> **SHORT TASK**
Write out, precisely and in full, each line of the material.
--- START ---
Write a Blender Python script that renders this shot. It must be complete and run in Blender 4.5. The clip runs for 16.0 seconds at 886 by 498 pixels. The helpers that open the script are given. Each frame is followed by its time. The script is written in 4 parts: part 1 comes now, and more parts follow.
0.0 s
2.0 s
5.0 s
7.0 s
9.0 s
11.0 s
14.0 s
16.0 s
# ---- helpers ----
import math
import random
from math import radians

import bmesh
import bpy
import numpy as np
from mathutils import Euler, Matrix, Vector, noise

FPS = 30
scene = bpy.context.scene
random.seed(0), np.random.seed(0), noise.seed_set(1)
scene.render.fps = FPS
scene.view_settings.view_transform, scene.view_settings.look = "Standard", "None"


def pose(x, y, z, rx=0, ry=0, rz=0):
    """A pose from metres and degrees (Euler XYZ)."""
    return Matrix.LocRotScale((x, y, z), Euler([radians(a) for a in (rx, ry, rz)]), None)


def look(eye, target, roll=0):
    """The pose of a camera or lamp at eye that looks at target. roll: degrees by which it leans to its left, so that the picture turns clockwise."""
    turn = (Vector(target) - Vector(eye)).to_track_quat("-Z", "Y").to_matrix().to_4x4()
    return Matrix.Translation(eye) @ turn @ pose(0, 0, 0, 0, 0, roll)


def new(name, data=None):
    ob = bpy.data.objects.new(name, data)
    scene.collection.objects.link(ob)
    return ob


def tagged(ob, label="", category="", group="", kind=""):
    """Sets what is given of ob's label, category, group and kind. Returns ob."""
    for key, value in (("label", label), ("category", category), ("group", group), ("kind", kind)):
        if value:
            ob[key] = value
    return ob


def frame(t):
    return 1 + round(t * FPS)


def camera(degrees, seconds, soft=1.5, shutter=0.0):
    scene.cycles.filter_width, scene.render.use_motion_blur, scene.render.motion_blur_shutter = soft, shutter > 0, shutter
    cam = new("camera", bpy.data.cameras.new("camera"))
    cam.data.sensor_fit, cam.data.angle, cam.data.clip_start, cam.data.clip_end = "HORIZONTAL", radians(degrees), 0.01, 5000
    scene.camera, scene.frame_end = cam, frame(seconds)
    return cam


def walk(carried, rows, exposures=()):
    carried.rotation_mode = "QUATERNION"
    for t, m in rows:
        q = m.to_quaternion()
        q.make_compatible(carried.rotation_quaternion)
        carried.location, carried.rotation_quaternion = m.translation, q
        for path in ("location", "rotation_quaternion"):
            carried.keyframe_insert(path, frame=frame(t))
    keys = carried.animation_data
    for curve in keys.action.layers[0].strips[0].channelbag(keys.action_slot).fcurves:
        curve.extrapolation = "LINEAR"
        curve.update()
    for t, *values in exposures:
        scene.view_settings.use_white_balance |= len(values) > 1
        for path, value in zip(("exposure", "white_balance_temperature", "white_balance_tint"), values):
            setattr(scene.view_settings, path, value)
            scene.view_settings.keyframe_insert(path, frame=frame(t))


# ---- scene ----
--- END ---
> **THE ANSWER**
Write a Blender Python script that renders this shot. It must be complete and run in Blender 4.5. The clip runs for 16.0 seconds at 886 by 498 pixels. The helpers that open the script are given. Each frame is followed by its time. The script is written in 4 parts: part 1 comes now, and more parts follow.
0.0 s
2.0 s
5.0 s
7.0 s
9.0 s
11.0 s
14.0 s
16.0 s
# ---- helpers ----
import math
import random
from math import radians

import bmesh
import bpy
import numpy as np
from mathutils import Euler, Matrix, Vector, noise

FPS = 30
scene = bpy.context.scene
random.seed(0), np.random.seed(0), noise.seed_set(1)
scene.render.fps = FPS
scene.view_settings.view_transform, scene.view_settings.look = "Standard", "None"


def pose(x, y, z, rx=0, ry=0, rz=0):
    """A pose from metres and degrees (Euler XYZ)."""
    return Matrix.LocRotScale((x, y, z), Euler([radians(a) for a in (rx, ry, rz)]), None)


def look(eye, target, roll=0):
    """The pose of a camera or lamp at eye that looks at target. roll: degrees by which it leans to its left, so that the picture turns clockwise."""
    turn = (Vector(target) - Vector(eye)).to_track_quat("-Z", "Y").to_matrix().to_4x4()
    return Matrix.Translation(eye) @ turn @ pose(0, 0, 0, 0, 0, roll)


def new(name, data=None):
    ob = bpy.data.objects.new(name, data)
    scene.collection.objects.link(ob)
    return ob


def tagged(ob, label="", category="", group="", kind=""):
    """Sets what is given of ob's label, category, group and kind. Returns ob."""
    for key, value in (("label", label), ("category", category), ("group", group), ("kind", kind)):
        if value:
            ob[key] = value
    return ob


def frame(t):
    return 1 + round(t * FPS)


def camera(degrees, seconds, soft=1.5, shutter=0.0):
    scene.cycles.filter_width, scene.render.use_motion_blur, scene.render.motion_blur_shutter = soft, shutter > 0, shutter
    cam = new("camera", bpy.data.cameras.new("camera"))
    cam.data.sensor_fit, cam.data.angle, cam.data.clip_start, cam.data.clip_end = "HORIZONTAL", radians(degrees), 0.01, 5000
    scene.camera, scene.frame_end = cam, frame(seconds)
    return cam


def walk(carried, rows, exposures=()):
    carried.rotation_mode = "QUATERNION"
    for t, m in rows:
        q = m.to_quaternion()
        q.make_compatible(carried.rotation_quaternion)
        carried.location, carried.rotation_quaternion = m.translation, q
        for path in ("location", "rotation_quaternion"):
            carried.keyframe_insert(path, frame=frame(t))
    keys = carried.animation_data
    for curve in keys.action.layers[0].strips[0].channelbag(keys.action_slot).fcurves:
        curve.extrapolation = "LINEAR"
        curve.update()
    for t, *values in exposures:
        scene.view_settings.use_white_balance |= len(values) > 1
        for path, value in zip(("exposure", "white_balance_temperature", "white_balance_tint"), values):
            setattr(scene.view_settings, path, value)
            scene.view_settings.keyframe_insert(path, frame=frame(t))


# ---- scene ----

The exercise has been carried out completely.